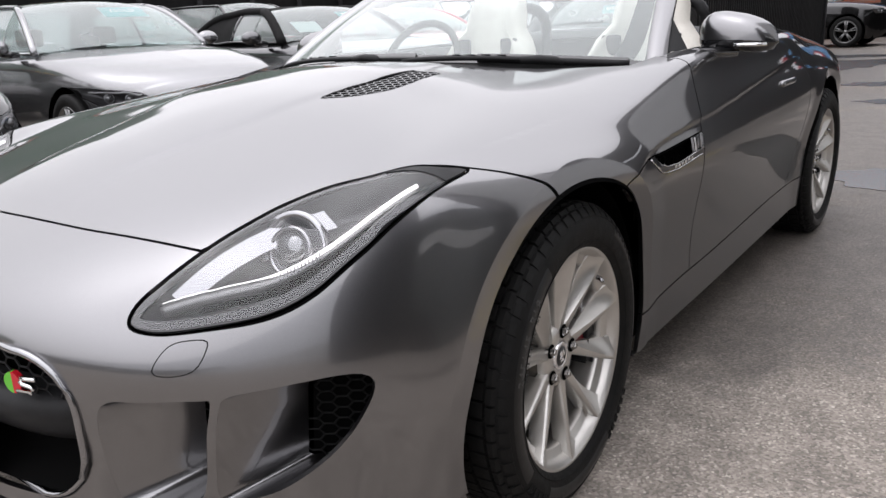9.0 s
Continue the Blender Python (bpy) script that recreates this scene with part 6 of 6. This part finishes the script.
# unseen walls added to shape the light and reflections on the car
PLAIN = varied(material("dark_grey_render", (0.10, 0.11, 0.105), 0.8), (0.08, 0.087, 0.083), (0.12, 0.13, 0.125), 1.2)
FACADE = varied(material("grey_green_render", (0.58, 0.59, 0.59), 0.8), (0.54, 0.55, 0.55), (0.62, 0.63, 0.63), 1.2)
WHITE_WALL = varied(material("white_masonry_paint", (0.75, 0.75, 0.74), 0.7), (0.66, 0.66, 0.65), (0.80, 0.80, 0.79), 2.0)
setting(box("wall_east_low", 5.60, 5.85, -0.60, 1.50, 0, 3.0, PLAIN), "dark grey wall set back from the yard")
setting(box("wall_east_block", 5.40, 8.0, -2.90, -0.604, 0, 6.8, BLACK_SHEET), "dark tall block beside the yard")
# added white band and wall gap give bright streaks in the paint
setting(box("wall_band", 5.575, 5.597, -0.5, 1.3, 1.55, 1.90, WHITE_WALL), "white painted band on the wall")
setting(box("wall_far_low", 9.00, 9.25, -18.0, -1.30, 0, 1.2, FACADE), "low pale wall beyond the open part of the yard")
setting(box("wall_east", 3.62, 3.95, 1.504, 7.60, 0, 7.4, FACADE), "tall pale grey wall along the yard")
setting(box("wall_east_dark", 3.62, 3.95, 7.604, 25, 0, 2.60, BLACK_SHEET), "black wall further along the yard")
setting(box("wall_east_upper", 3.62, 3.95, 7.604, 25, 3.15, 7.4, BLACK_SHEET), "black wall above a long open gap")
for y in (7.8, 12.6, 17.4, 22.2):
    setting(box("wall_post", 3.64, 3.93, y, y + 0.25, 2.60, 3.15, BLACK_SHEET), "black post in the gap of the wall")
setting(box("wall_return", 3.96, 5.60, 1.504, 1.80, 0, 7.4, BLACK_SHEET), "black return of the tall wall")
setting(box("wall_south", -14, 12.0, -18.4, -18.0, 0, 1.9, PLAIN), "plain grey wall south of the yard")
setting(box("wall_north", 1.2, 3.6, 25.0, 25.4, 0, 7.0, BLACK_SHEET), "black sheet wall at the far end of the yard")

# bricks of the pier
brick_mesh = None
for zz in range(66):
    for xx in range(3):
        off = 0.0 if zz % 2 else -0.1125
        a, b = max(-2.92, -2.92 + off + xx * 0.2275), min(-2.41, -2.92 + off + xx * 0.2275 + 0.2175)
        if b - a < 0.05:
            continue
        q = box("brick", -0.5, 0.5, -0.006, 0.02, -0.0325, 0.0325, BLACK_BRICK, pier) if brick_mesh is None else new("brick", brick_mesh)
        brick_mesh = q.data
        q.parent = pier
        q.location, q.scale = ((a + b) / 2, 9.838, 0.04 + zz * 0.075), (b - a, 1, 1)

**What to produce:** Copy each line above precisely, dropping the pictures.

**Task output:**
9.0 s
Continue the Blender Python (bpy) script that recreates this scene with part 6 of 6. This part finishes the script.
# unseen walls added to shape the light and reflections on the car
PLAIN = varied(material("dark_grey_render", (0.10, 0.11, 0.105), 0.8), (0.08, 0.087, 0.083), (0.12, 0.13, 0.125), 1.2)
FACADE = varied(material("grey_green_render", (0.58, 0.59, 0.59), 0.8), (0.54, 0.55, 0.55), (0.62, 0.63, 0.63), 1.2)
WHITE_WALL = varied(material("white_masonry_paint", (0.75, 0.75, 0.74), 0.7), (0.66, 0.66, 0.65), (0.80, 0.80, 0.79), 2.0)
setting(box("wall_east_low", 5.60, 5.85, -0.60, 1.50, 0, 3.0, PLAIN), "dark grey wall set back from the yard")
setting(box("wall_east_block", 5.40, 8.0, -2.90, -0.604, 0, 6.8, BLACK_SHEET), "dark tall block beside the yard")
# added white band and wall gap give bright streaks in the paint
setting(box("wall_band", 5.575, 5.597, -0.5, 1.3, 1.55, 1.90, WHITE_WALL), "white painted band on the wall")
setting(box("wall_far_low", 9.00, 9.25, -18.0, -1.30, 0, 1.2, FACADE), "low pale wall beyond the open part of the yard")
setting(box("wall_east", 3.62, 3.95, 1.504, 7.60, 0, 7.4, FACADE), "tall pale grey wall along the yard")
setting(box("wall_east_dark", 3.62, 3.95, 7.604, 25, 0, 2.60, BLACK_SHEET), "black wall further along the yard")
setting(box("wall_east_upper", 3.62, 3.95, 7.604, 25, 3.15, 7.4, BLACK_SHEET), "black wall above a long open gap")
for y in (7.8, 12.6, 17.4, 22.2):
    setting(box("wall_post", 3.64, 3.93, y, y + 0.25, 2.60, 3.15, BLACK_SHEET), "black post in the gap of the wall")
setting(box("wall_return", 3.96, 5.60, 1.504, 1.80, 0, 7.4, BLACK_SHEET), "black return of the tall wall")
setting(box("wall_south", -14, 12.0, -18.4, -18.0, 0, 1.9, PLAIN), "plain grey wall south of the yard")
setting(box("wall_north", 1.2, 3.6, 25.0, 25.4, 0, 7.0, BLACK_SHEET), "black sheet wall at the far end of the yard")

# bricks of the pier
brick_mesh = None
for zz in range(66):
    for xx in range(3):
        off = 0.0 if zz % 2 else -0.1125
        a, b = max(-2.92, -2.92 + off + xx * 0.2275), min(-2.41, -2.92 + off + xx * 0.2275 + 0.2175)
        if b - a < 0.05:
            continue
        q = box("brick", -0.5, 0.5, -0.006, 0.02, -0.0325, 0.0325, BLACK_BRICK, pier) if brick_mesh is None else new("brick", brick_mesh)
        brick_mesh = q.data
        q.parent = pier
        q.location, q.scale = ((a + b) / 2, 9.838, 0.04 + zz * 0.075), (b - a, 1, 1)